____ Data extract
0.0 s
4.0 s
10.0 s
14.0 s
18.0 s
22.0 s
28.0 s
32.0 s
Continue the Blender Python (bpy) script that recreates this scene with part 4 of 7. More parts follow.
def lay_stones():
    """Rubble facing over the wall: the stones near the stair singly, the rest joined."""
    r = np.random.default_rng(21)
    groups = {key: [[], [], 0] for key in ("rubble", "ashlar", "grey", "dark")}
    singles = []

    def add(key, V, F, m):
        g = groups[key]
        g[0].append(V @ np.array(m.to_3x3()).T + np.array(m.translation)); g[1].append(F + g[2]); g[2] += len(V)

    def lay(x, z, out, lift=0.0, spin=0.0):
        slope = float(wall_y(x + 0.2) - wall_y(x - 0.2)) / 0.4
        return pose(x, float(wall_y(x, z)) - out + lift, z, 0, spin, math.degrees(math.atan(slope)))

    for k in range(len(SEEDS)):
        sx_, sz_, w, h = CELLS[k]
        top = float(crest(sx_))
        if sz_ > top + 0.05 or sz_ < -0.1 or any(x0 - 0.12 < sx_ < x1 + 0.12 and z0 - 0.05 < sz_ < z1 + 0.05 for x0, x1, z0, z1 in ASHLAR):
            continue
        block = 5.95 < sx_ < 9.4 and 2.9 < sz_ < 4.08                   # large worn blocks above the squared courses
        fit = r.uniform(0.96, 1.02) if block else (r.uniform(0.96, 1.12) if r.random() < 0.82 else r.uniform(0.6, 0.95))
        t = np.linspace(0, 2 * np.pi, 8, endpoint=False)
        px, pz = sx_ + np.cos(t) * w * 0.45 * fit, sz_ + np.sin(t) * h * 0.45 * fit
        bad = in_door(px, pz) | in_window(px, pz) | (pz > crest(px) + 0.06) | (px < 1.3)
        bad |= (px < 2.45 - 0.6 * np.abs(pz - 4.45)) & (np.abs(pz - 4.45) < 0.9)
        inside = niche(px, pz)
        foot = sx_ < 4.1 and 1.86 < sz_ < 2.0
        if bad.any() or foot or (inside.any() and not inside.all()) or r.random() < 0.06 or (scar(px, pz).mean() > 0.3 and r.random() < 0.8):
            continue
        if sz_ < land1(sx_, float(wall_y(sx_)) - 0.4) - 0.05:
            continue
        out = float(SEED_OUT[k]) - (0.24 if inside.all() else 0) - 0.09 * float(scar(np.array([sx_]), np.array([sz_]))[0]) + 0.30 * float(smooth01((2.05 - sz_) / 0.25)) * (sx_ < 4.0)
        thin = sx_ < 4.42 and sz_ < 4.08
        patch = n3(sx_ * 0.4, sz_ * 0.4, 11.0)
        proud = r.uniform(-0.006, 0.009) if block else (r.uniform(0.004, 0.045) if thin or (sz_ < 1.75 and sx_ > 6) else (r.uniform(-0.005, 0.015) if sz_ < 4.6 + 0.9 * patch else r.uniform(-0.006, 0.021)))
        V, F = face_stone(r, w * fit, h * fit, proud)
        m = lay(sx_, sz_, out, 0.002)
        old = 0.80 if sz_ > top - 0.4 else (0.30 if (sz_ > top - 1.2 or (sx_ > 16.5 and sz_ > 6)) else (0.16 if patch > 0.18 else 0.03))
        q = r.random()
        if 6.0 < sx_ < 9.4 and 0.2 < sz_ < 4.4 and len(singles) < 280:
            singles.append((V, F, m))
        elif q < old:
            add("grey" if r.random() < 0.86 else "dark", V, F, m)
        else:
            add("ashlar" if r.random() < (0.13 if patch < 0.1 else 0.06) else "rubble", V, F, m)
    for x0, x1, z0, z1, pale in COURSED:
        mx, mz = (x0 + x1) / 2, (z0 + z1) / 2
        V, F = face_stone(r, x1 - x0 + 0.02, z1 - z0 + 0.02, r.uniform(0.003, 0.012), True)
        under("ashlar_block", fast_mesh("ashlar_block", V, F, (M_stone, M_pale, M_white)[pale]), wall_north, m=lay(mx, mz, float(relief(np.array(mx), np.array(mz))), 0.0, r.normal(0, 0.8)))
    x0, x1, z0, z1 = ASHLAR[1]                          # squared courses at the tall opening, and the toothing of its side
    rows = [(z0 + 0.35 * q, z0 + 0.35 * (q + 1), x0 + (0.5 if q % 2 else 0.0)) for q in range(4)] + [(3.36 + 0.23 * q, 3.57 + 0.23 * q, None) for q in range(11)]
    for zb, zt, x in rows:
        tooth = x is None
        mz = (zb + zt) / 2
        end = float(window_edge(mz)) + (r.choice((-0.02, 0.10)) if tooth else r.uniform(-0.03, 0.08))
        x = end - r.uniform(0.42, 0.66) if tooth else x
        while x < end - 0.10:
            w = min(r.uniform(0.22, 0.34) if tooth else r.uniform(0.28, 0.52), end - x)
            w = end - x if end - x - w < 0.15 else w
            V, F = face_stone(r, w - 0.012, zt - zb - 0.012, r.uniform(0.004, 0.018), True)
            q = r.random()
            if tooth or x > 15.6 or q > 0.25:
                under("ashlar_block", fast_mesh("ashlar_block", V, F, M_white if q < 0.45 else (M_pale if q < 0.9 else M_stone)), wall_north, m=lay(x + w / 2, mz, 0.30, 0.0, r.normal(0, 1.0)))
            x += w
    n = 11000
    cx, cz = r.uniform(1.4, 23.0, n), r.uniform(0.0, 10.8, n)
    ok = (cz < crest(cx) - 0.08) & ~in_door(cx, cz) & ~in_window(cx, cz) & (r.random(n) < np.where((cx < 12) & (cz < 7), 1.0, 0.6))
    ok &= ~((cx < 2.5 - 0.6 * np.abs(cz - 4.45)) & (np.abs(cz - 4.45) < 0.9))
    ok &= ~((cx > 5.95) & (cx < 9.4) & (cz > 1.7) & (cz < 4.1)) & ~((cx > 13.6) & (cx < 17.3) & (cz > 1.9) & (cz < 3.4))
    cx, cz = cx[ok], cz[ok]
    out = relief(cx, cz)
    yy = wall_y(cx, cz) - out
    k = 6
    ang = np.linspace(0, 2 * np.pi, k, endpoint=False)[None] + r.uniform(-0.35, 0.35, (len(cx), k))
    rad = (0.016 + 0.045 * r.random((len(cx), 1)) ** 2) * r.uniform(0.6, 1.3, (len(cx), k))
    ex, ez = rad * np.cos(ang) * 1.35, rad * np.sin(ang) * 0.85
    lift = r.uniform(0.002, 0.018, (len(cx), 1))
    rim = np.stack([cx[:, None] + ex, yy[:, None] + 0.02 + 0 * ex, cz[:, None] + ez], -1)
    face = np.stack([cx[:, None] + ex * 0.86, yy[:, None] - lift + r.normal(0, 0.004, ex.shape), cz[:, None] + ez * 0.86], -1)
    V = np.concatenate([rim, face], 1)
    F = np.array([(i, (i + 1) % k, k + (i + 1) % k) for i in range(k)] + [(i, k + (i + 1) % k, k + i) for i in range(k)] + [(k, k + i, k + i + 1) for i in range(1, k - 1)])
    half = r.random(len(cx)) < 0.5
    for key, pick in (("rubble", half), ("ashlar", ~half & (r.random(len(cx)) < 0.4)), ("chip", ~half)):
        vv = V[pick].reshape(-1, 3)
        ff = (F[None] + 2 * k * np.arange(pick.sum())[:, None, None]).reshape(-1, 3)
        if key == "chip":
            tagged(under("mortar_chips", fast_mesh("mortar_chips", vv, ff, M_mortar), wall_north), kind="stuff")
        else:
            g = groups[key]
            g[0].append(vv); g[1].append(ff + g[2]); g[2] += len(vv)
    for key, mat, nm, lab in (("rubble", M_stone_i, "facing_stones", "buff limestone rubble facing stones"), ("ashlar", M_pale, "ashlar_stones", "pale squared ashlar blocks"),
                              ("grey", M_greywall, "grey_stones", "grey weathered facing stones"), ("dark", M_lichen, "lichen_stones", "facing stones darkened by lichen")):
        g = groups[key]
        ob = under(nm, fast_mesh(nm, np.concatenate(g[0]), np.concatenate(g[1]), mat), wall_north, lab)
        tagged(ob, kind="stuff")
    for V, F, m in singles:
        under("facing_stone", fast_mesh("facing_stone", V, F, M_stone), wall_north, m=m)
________
» **Your instructions**
Print the listing above from its first line through the line with "return pose(x, float(wall_y(x, z))", and stop there.

» **Result of this task**
0.0 s
4.0 s
10.0 s
14.0 s
18.0 s
22.0 s
28.0 s
32.0 s
Continue the Blender Python (bpy) script that recreates this scene with part 4 of 7. More parts follow.
def lay_stones():
    """Rubble facing over the wall: the stones near the stair singly, the rest joined."""
    r = np.random.default_rng(21)
    groups = {key: [[], [], 0] for key in ("rubble", "ashlar", "grey", "dark")}
    singles = []

    def add(key, V, F, m):
        g = groups[key]
        g[0].append(V @ np.array(m.to_3x3()).T + np.array(m.translation)); g[1].append(F + g[2]); g[2] += len(V)

    def lay(x, z, out, lift=0.0, spin=0.0):
        slope = float(wall_y(x + 0.2) - wall_y(x - 0.2)) / 0.4
        return pose(x, float(wall_y(x, z)) - out + lift, z, 0, spin, math.degrees(math.atan(slope)))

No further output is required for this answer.